__Challenge__.
Copy each line below exactly and leave the pictures out.

__Given material__.
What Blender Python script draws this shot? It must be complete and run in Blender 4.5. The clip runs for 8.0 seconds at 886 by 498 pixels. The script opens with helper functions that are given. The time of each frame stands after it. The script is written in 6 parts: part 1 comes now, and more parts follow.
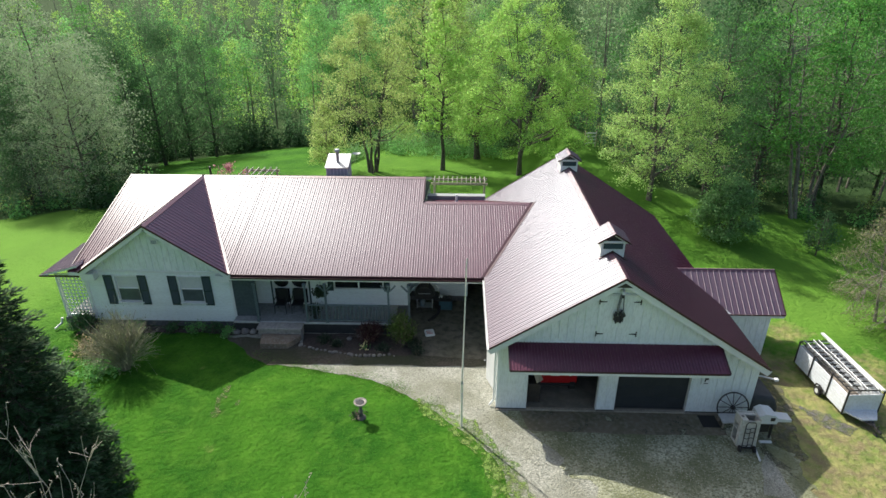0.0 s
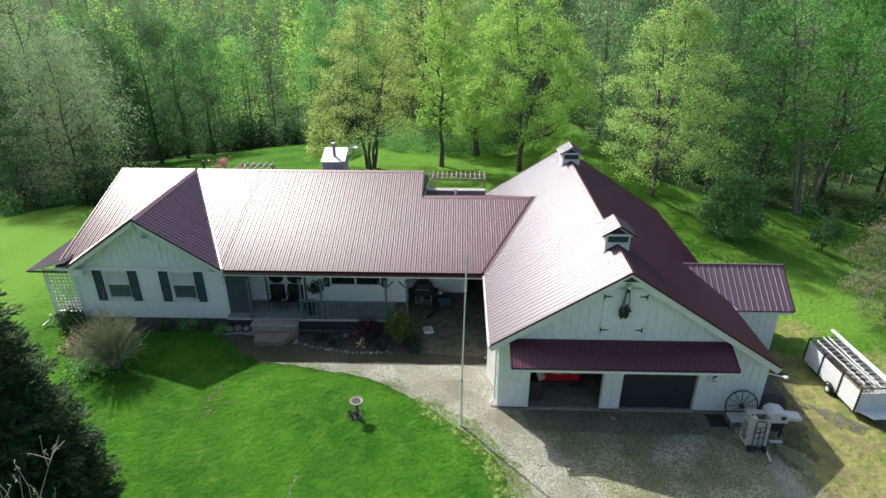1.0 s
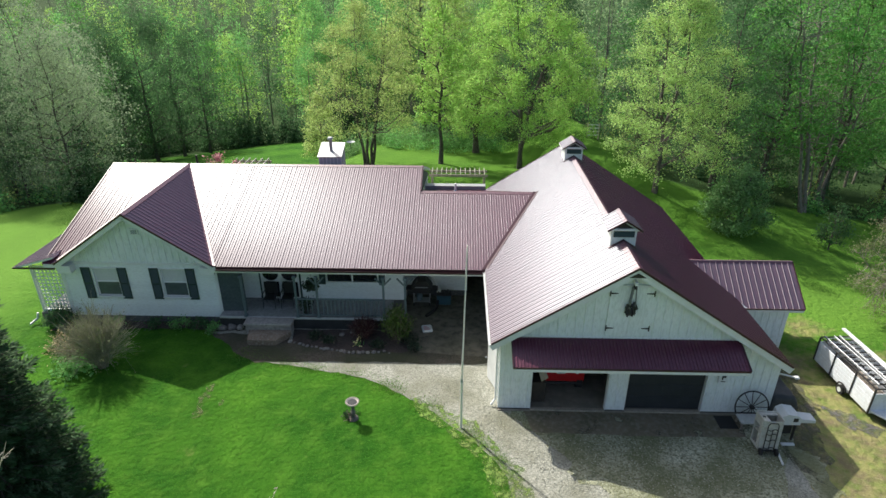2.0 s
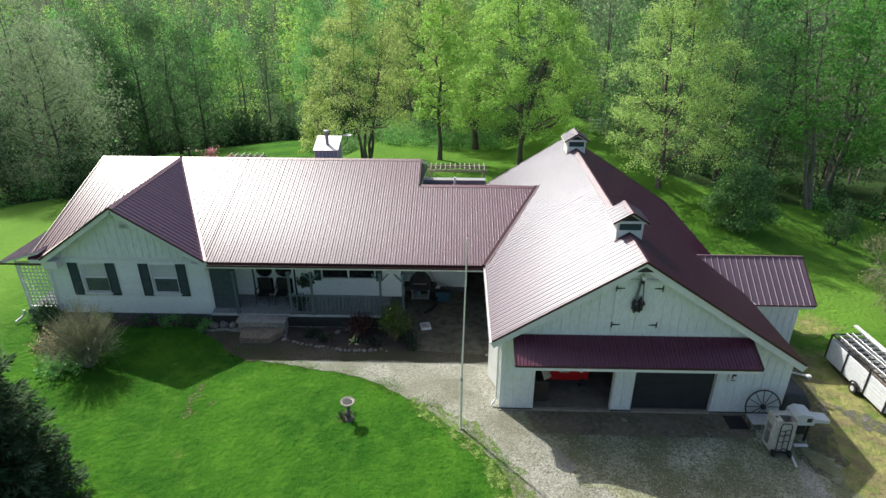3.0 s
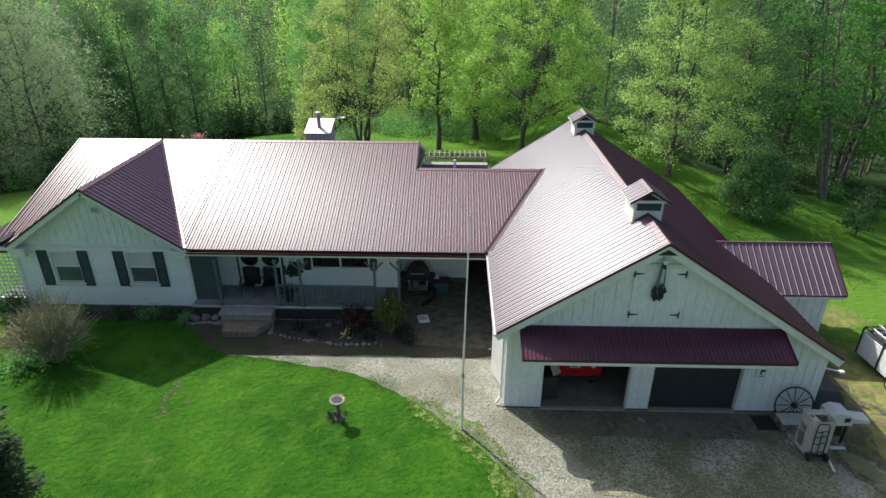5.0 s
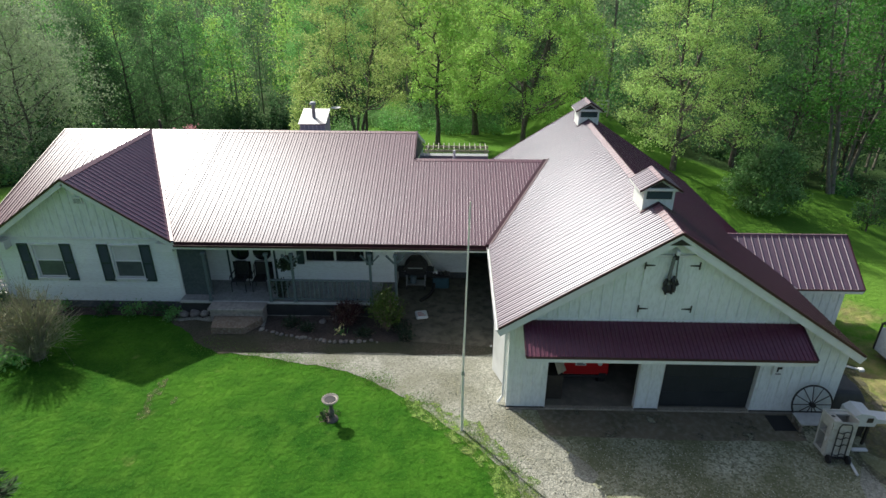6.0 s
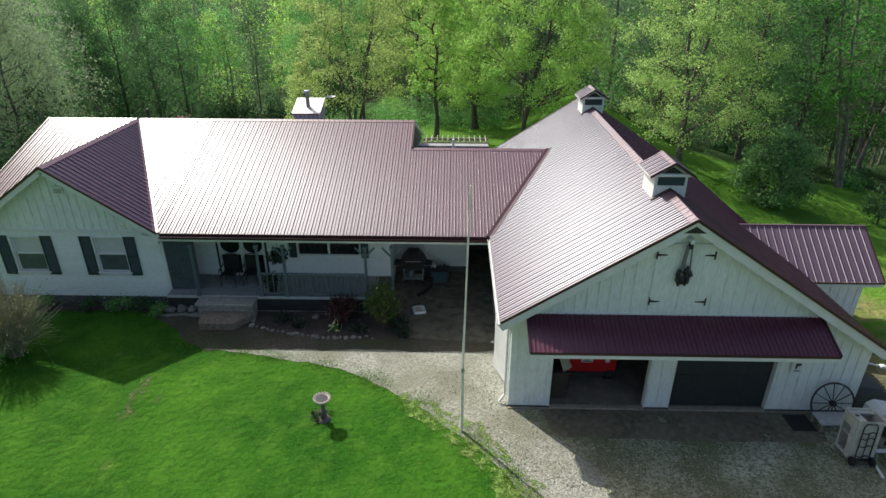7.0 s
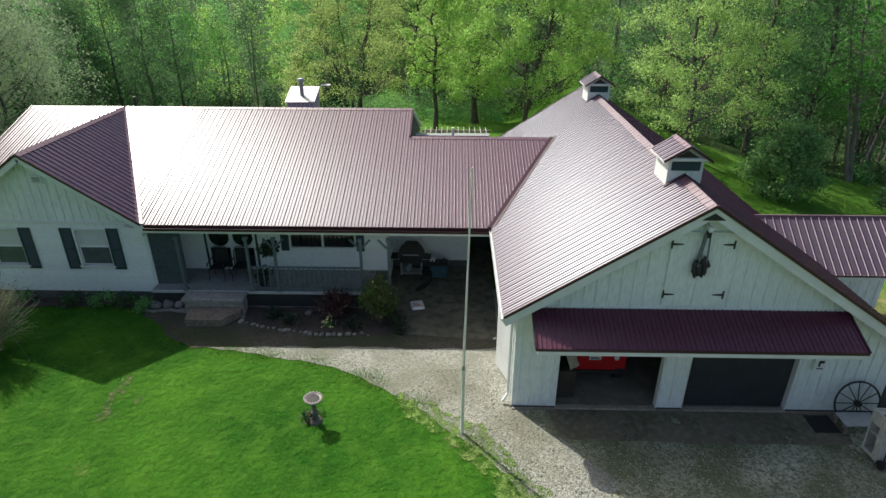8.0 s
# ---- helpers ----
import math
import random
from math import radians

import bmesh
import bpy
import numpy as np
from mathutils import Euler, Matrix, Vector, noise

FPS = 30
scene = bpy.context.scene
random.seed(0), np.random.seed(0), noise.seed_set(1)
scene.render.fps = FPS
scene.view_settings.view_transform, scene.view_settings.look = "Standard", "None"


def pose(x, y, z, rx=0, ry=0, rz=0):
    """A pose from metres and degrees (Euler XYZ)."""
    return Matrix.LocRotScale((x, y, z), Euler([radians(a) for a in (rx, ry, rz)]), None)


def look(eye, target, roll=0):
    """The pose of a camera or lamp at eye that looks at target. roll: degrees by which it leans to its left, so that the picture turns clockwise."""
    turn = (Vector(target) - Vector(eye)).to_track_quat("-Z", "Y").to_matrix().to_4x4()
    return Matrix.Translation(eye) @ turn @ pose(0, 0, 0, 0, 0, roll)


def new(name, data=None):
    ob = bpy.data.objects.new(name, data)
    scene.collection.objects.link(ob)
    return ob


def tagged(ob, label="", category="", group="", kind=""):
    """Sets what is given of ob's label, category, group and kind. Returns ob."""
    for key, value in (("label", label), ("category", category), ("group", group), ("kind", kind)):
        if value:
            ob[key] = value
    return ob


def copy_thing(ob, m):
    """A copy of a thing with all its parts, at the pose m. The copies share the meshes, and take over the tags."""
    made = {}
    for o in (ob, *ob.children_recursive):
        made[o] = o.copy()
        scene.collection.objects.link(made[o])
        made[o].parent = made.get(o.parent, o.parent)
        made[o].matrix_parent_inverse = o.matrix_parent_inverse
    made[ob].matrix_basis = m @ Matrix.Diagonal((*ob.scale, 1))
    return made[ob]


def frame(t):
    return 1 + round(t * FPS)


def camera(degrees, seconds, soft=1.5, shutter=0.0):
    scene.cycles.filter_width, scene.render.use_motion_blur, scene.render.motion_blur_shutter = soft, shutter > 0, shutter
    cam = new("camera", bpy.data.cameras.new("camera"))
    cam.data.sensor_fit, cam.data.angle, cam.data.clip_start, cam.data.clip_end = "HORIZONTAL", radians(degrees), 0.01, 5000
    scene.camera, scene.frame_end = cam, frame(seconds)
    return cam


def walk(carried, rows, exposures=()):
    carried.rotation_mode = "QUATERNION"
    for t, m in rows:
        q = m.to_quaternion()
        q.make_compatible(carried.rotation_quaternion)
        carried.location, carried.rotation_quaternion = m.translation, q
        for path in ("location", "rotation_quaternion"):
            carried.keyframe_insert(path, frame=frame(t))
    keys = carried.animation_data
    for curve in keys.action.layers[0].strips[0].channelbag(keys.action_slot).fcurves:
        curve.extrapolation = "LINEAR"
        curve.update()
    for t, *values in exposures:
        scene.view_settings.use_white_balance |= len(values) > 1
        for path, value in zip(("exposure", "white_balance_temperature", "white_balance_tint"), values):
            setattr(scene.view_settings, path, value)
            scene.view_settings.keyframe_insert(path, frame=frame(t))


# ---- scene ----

__Answer for this exercise__.
What Blender Python script draws this shot? It must be complete and run in Blender 4.5. The clip runs for 8.0 seconds at 886 by 498 pixels. The script opens with helper functions that are given. The time of each frame stands after it. The script is written in 6 parts: part 1 comes now, and more parts follow.
0.0 s
1.0 s
2.0 s
3.0 s
5.0 s
6.0 s
7.0 s
8.0 s
# ---- helpers ----
import math
import random
from math import radians

import bmesh
import bpy
import numpy as np
from mathutils import Euler, Matrix, Vector, noise

FPS = 30
scene = bpy.context.scene
random.seed(0), np.random.seed(0), noise.seed_set(1)
scene.render.fps = FPS
scene.view_settings.view_transform, scene.view_settings.look = "Standard", "None"


def pose(x, y, z, rx=0, ry=0, rz=0):
    """A pose from metres and degrees (Euler XYZ)."""
    return Matrix.LocRotScale((x, y, z), Euler([radians(a) for a in (rx, ry, rz)]), None)


def look(eye, target, roll=0):
    """The pose of a camera or lamp at eye that looks at target. roll: degrees by which it leans to its left, so that the picture turns clockwise."""
    turn = (Vector(target) - Vector(eye)).to_track_quat("-Z", "Y").to_matrix().to_4x4()
    return Matrix.Translation(eye) @ turn @ pose(0, 0, 0, 0, 0, roll)


def new(name, data=None):
    ob = bpy.data.objects.new(name, data)
    scene.collection.objects.link(ob)
    return ob


def tagged(ob, label="", category="", group="", kind=""):
    """Sets what is given of ob's label, category, group and kind. Returns ob."""
    for key, value in (("label", label), ("category", category), ("group", group), ("kind", kind)):
        if value:
            ob[key] = value
    return ob


def copy_thing(ob, m):
    """A copy of a thing with all its parts, at the pose m. The copies share the meshes, and take over the tags."""
    made = {}
    for o in (ob, *ob.children_recursive):
        made[o] = o.copy()
        scene.collection.objects.link(made[o])
        made[o].parent = made.get(o.parent, o.parent)
        made[o].matrix_parent_inverse = o.matrix_parent_inverse
    made[ob].matrix_basis = m @ Matrix.Diagonal((*ob.scale, 1))
    return made[ob]


def frame(t):
    return 1 + round(t * FPS)


def camera(degrees, seconds, soft=1.5, shutter=0.0):
    scene.cycles.filter_width, scene.render.use_motion_blur, scene.render.motion_blur_shutter = soft, shutter > 0, shutter
    cam = new("camera", bpy.data.cameras.new("camera"))
    cam.data.sensor_fit, cam.data.angle, cam.data.clip_start, cam.data.clip_end = "HORIZONTAL", radians(degrees), 0.01, 5000
    scene.camera, scene.frame_end = cam, frame(seconds)
    return cam


def walk(carried, rows, exposures=()):
    carried.rotation_mode = "QUATERNION"
    for t, m in rows:
        q = m.to_quaternion()
        q.make_compatible(carried.rotation_quaternion)
        carried.location, carried.rotation_quaternion = m.translation, q
        for path in ("location", "rotation_quaternion"):
            carried.keyframe_insert(path, frame=frame(t))
    keys = carried.animation_data
    for curve in keys.action.layers[0].strips[0].channelbag(keys.action_slot).fcurves:
        curve.extrapolation = "LINEAR"
        curve.update()
    for t, *values in exposures:
        scene.view_settings.use_white_balance |= len(values) > 1
        for path, value in zip(("exposure", "white_balance_temperature", "white_balance_tint"), values):
            setattr(scene.view_settings, path, value)
            scene.view_settings.keyframe_insert(path, frame=frame(t))


# ---- scene ----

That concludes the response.